Dimanche matin, les réactions se sont ainsi multipliées dans le monde politique pour dénoncer ce qui semblait tout à coup être considéré comme un acte d’une violence inouïe : la vitre de la permanence d’Éric Ciotti, à Nice (Alpes-Maritimes), avait été brisée dans la nuit de samedi à dimanche. Un acte assorti d’un message très clair : « La motion ou le pavé. » Le graffiti a très vite été recouvert d’une couche de peinture blanche.
Menaces de dissolution
Éric Ciotti est cependant loin d’être le seul élu à s’être senti visé. Permanences parlementaires taguées ou recouvertes d’affiches et d’autocollants, y compris sur des territoires où les député·es avaient été largement élu·es en juin, messages d’insulte et menaces, multiplication des coupures d’électricité dans certaines circonscriptions… « Tout le monde fouette ! », rapporte un député macroniste qui, comme ses collègues, a reçu un coup de fil de son préfet pour le dissuader de s’afficher trop ostensiblement dans sa circonscription, et le prier de reporter sine die les réunions publiques et la présence sur les marchés.
Selon l’Élysée, le chef de l’État a appelé le président du Sénat, Gérard Larcher, et la présidente de l’Assemblée nationale, Yaël Braun-Pivet, pour « réaffirmer son soutien au Parlement et à l’ensemble de ses parlementaires tout comme la mobilisation du gouvernement pour que tout soit mis en œuvre pour les protéger ».
« Les gens normaux recevraient la moitié de ce qu’on se reçoit comme insultes, ils se terreraient chez eux », glisse Sylvain Maillard, qui se satisfait toutefois de ne pas avoir encore reçu de menaces de mort.
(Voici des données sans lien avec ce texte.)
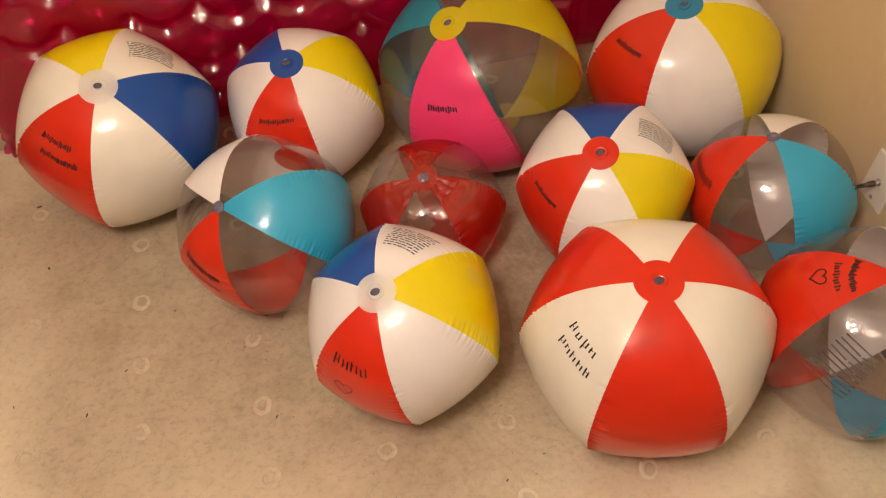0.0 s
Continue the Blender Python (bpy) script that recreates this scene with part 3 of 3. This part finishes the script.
def crease_depth(u, v, side=1.0):
    """How far the spot welds, and the hammock creases that hang between them, draw the film in, in metres."""
    deep = 0.0
    for r in range(4):
        vp = 0.452 - 0.117 * r
        off = 0.157 - (0.068 if r % 2 else 0.0)
        if u < off - 0.10:
            continue
        k = max(round((u - off) / WELD_STEP), 0)
        jig = noise.noise(Vector((k * 1.7, r * 3.1, side)))
        du = u - off - k * WELD_STEP - 0.005 * jig
        m = min(abs(du) / (WELD_STEP / 2), 1.0)            # 0 at a weld, 1 half way
        wob = 0.5 + 0.5 * noise.noise(Vector((u * 13, r * 3.7, 8.0 + side)))
        vc = vp - (0.036 + 0.012 * wob) * (1 - (1 - m) ** 1.8) - 0.003 * noise.noise(Vector((u * 26, r * 5.0, 1.0)))
        s = (v - vc) * side
        depth = (0.007 + 0.0135 * min(m * 1.5, 1.0)) * (0.8 + 0.4 * wob) * min(1.0, (u - off + 0.10) / 0.05)
        crease = depth * math.exp(-(s / (0.024 if s > 0 else 0.0165)) ** 2)
        slope = 0.85 + 0.072 * r + 0.10 * jig
        full = (0.034 + 0.003 * jig) * (0.4 if side < 0 and r == 0 else 1.0)
        dv = (v - vp) * side
        d = math.sqrt(1.5 * du * du + (dv * (1.8 if dv > 0 else 1.0)) ** 2 + 0.000008)
        q = 1 - d * slope / full
        cone = full * (q + math.sqrt(q * q + 0.006)) / 2
        deep = max(deep, math.sqrt(crease * crease + cone * cone) if cone > 0.002 else crease)
    return min(deep, 0.051)


def lounger_half(u, v, side=1.0):
    """Half thickness of the lounger at u along it and v up it."""
    d = min(u, LL - u, v)
    env = math.sqrt(max(0.0, 1 - max(0.0, 1 - d / 0.05) ** 2))
    e2 = math.sqrt(max(0.0, 1 - max(0.0, 1 - (LH - v) / 0.05) ** 2))
    k = min(max((u - LL + 0.34) / 0.06, 0.0), 1.0)
    h = 0.054 - crease_depth(u, v, side) * (1 - k) - 0.007 * k
    h += 0.003 * noise.noise(Vector((u * 9, v * 9, 2.0))) + 0.0012 * noise.noise(Vector((u * 34, v * 26, 5.0)))
    w = abs(u - (LL - 0.305))      # weld between body and headrest
    h *= 1 - 0.45 * math.exp(-(w / 0.012) ** 2) * (1 if v < LH - 0.07 else 0.3)
    if u > LL - 0.28:              # shallow flat pocket round the care label
        h *= 1 - 0.30 * math.exp(-((u - LL + 0.15) / 0.085) ** 4) * math.exp(-((v - 0.28) / 0.15) ** 4)
        h += 0.003 * noise.noise(Vector((u * 40 + v * 30, v * 8, 1.0)))
        c = (v - 0.395 - 0.42 * (u - LL + 0.27)) / 0.020      # slanting crease below the tube's end
        h -= 0.010 * math.exp(-c * c)
    return max(h * env * e2, 0.0008)


def lounger_at(u, v, side=1.0, lift=0.0):
    """A point on the lounger's front (side 1) or back (side -1) film."""
    h = lounger_half(u, v, side)
    k = u / LL
    up = v / LH
    z = v * (1.04 - 0.09 * k) + 0.006 * noise.noise(Vector((u * 2.3, 0.4, 0))) * up ** 3 + 0.003
    x = LX + u - 0.062 * (1 - up) * (1 - k) + 0.030 * (1 - up) * k
    x = min(x, -0.006)
    y = -0.063 - 0.006 * up - side * h
    if side > 0:
        for bx, by, bz, br in PRESSING:
            q = br * br - (x - bx) ** 2 - (z - bz) ** 2
            if q > 0:
                y = min(max(y, by + math.sqrt(q)), -0.016) if y < -0.016 else y
    y = min(y, -0.004)
    return Vector((x, y - lift, TOP + z))


lounger = thing("pool_lounger", "hot pink see-through inflatable pool lounger leaning on the wall", "pool float", (0, 0, 0))
part("front_film", grid(500, 176, lambda a, b: lounger_at(a * LL, b * LH, 1.0)), HOT_PINK, lounger, "dimpled hot pink front film", True)
part("back_film", grid(380, 132, lambda a, b: lounger_at(a * LL, b * LH, -1.0)), HOT_PINK, lounger, "dimpled hot pink back film", True)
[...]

N’empêche, jeudi, quand elle a « entendu le son monter », Prisca Thevenot, porte-parole du groupe parlementaire, a renvoyé ses équipes à la maison pour se mettre en télétravail. Tout cela donne « l’impression d’un grand gâchis », souffle Richard Ramos. Bravant les consignes de prudence, il a passé, samedi matin, une tête dans quatre bistrots de sa circonscription du Loiret, et poussé son caddie pour aller prendre la température dans le supermarché du coin.
Verdict : « Les gens m’ont dit qu’on leur faisait honte, que nous, les élus, quel que soit notre bord politique, on ne servait à rien », raconte le député, qui estime que le décrochage va bien au-delà du rejet de la réforme des retraites. « Le problème, c’est qu’on n’a jamais purgé la dernière campagne présidentielle qui était en réalité une non-campagne », analyse celui qui a demandé à ses collaborateurs d’étudier les circonscriptions susceptibles de tomber dans les mains du Rassemblement national (RN) en cas de dissolution…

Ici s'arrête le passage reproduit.